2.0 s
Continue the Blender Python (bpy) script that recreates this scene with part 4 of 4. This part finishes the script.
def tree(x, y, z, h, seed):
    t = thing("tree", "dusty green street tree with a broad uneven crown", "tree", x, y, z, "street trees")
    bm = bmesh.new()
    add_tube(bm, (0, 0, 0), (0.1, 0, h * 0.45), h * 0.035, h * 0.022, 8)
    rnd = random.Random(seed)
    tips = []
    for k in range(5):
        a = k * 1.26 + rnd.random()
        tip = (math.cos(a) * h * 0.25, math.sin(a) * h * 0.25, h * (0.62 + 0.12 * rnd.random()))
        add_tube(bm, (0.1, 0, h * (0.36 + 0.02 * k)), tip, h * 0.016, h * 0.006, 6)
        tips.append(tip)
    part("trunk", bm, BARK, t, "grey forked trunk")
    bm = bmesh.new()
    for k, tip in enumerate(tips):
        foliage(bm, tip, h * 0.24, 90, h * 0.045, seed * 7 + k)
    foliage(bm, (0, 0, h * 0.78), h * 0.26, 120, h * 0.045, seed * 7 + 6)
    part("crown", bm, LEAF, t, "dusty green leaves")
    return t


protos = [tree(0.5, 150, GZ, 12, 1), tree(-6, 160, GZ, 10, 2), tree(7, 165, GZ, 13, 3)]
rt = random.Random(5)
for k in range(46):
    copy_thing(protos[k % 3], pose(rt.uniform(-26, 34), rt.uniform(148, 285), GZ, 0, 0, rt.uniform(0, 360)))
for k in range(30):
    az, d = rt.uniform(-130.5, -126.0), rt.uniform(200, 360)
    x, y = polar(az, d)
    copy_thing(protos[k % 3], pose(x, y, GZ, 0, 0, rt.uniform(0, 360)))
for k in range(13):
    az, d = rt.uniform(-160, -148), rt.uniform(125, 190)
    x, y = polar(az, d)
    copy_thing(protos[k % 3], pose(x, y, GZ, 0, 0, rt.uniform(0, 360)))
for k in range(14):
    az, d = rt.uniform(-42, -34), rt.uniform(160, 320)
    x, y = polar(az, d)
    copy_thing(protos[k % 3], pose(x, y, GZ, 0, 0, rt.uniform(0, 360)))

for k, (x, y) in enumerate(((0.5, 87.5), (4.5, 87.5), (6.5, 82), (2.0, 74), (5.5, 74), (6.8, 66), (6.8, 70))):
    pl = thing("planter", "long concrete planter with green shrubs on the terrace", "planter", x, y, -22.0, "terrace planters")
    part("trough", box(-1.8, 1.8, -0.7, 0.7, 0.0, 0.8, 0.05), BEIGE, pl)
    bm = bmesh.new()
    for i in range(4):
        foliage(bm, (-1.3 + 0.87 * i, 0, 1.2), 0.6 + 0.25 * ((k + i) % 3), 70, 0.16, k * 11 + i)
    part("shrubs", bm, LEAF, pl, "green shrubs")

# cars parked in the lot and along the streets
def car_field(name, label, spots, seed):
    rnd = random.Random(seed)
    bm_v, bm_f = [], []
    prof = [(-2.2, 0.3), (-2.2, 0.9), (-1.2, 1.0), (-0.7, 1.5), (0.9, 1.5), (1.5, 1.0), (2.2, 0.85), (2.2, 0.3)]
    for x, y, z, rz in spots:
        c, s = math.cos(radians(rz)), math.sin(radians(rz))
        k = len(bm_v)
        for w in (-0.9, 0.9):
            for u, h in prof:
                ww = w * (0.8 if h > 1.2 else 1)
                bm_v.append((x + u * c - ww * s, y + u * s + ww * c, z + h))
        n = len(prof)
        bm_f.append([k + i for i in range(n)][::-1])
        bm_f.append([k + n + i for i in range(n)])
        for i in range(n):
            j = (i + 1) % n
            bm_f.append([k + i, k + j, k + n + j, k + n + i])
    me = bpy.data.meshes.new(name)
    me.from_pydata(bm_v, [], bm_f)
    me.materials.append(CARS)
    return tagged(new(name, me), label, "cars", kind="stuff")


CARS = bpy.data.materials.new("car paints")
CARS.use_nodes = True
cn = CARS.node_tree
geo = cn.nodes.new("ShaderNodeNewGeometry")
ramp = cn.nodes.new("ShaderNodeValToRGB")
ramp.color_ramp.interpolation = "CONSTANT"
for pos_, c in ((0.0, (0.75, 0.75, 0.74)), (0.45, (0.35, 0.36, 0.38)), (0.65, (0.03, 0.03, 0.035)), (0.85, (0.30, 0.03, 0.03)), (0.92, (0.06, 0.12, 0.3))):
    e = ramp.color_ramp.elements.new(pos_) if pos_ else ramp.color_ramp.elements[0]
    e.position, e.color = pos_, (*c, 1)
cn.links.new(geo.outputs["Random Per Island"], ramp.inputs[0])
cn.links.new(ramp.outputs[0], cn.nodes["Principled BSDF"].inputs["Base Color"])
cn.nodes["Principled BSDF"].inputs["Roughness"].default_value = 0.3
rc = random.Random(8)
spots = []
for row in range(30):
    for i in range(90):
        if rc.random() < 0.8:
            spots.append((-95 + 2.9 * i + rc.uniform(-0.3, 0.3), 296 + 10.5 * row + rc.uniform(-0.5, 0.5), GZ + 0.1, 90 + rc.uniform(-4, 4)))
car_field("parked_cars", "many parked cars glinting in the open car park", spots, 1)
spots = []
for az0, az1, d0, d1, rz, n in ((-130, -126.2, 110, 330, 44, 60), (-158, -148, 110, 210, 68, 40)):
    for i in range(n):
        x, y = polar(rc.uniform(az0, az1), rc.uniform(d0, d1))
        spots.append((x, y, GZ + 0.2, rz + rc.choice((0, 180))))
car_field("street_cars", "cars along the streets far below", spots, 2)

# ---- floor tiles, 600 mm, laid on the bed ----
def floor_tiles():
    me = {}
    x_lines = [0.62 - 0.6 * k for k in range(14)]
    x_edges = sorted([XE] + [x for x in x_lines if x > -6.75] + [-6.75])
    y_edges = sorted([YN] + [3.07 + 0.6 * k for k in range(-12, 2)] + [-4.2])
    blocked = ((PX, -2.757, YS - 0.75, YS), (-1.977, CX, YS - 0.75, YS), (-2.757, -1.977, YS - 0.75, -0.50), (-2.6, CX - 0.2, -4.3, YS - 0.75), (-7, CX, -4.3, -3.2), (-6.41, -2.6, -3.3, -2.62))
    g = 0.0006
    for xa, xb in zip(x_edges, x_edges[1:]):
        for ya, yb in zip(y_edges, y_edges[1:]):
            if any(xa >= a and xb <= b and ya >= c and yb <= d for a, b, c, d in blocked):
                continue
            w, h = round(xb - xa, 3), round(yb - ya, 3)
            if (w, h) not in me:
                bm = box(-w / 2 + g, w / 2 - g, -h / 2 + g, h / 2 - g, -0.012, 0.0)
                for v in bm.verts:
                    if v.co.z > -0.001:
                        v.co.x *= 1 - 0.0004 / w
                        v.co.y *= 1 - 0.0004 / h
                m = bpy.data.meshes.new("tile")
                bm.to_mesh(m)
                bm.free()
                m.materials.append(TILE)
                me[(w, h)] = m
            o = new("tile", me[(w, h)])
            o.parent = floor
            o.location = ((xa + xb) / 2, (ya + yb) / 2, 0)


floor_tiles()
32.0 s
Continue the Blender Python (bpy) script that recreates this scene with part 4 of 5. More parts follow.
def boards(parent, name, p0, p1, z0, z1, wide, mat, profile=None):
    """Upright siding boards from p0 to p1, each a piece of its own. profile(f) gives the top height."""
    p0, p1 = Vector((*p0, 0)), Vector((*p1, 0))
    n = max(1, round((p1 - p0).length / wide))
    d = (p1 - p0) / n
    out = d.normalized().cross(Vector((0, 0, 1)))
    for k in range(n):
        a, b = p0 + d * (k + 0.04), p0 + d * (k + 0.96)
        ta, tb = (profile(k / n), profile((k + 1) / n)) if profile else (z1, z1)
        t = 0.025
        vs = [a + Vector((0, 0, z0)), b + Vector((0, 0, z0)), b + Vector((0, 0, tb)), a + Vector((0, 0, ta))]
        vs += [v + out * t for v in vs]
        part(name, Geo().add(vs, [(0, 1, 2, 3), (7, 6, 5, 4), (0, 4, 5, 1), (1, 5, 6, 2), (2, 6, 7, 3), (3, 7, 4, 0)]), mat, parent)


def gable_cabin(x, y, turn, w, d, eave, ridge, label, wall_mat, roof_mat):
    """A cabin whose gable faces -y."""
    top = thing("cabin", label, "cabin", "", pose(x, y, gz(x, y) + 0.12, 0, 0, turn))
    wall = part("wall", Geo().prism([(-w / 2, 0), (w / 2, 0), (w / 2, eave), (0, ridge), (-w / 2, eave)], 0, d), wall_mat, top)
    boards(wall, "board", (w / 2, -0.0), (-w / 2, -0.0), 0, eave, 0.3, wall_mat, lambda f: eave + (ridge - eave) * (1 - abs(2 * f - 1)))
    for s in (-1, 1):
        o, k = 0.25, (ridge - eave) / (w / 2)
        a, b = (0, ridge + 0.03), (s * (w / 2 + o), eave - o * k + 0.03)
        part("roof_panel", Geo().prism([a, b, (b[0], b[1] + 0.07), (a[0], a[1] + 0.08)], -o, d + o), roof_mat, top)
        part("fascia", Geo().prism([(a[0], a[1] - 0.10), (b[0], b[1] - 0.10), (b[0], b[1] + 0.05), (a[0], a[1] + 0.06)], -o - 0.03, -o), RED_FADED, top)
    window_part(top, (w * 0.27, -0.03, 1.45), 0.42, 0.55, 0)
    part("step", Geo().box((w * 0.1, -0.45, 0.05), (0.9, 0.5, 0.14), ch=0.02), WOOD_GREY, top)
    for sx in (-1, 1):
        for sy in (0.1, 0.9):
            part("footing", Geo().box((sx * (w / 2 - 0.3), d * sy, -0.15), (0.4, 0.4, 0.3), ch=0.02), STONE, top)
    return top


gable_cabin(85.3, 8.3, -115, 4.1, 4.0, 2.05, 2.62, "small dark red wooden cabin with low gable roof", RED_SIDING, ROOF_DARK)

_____

* **REQUIREMENT**:
Your task is to extract exactly the lines starting at the line with "More parts follow." and ending at the line with "0)]), mat, parent)", including both ends, and no other lines.

* **CORRECT OUTPUT**:
Continue the Blender Python (bpy) script that recreates this scene with part 4 of 5. More parts follow.
def boards(parent, name, p0, p1, z0, z1, wide, mat, profile=None):
    """Upright siding boards from p0 to p1, each a piece of its own. profile(f) gives the top height."""
    p0, p1 = Vector((*p0, 0)), Vector((*p1, 0))
    n = max(1, round((p1 - p0).length / wide))
    d = (p1 - p0) / n
    out = d.normalized().cross(Vector((0, 0, 1)))
    for k in range(n):
        a, b = p0 + d * (k + 0.04), p0 + d * (k + 0.96)
        ta, tb = (profile(k / n), profile((k + 1) / n)) if profile else (z1, z1)
        t = 0.025
        vs = [a + Vector((0, 0, z0)), b + Vector((0, 0, z0)), b + Vector((0, 0, tb)), a + Vector((0, 0, ta))]
        vs += [v + out * t for v in vs]
        part(name, Geo().add(vs, [(0, 1, 2, 3), (7, 6, 5, 4), (0, 4, 5, 1), (1, 5, 6, 2), (2, 6, 7, 3), (3, 7, 4, 0)]), mat, parent)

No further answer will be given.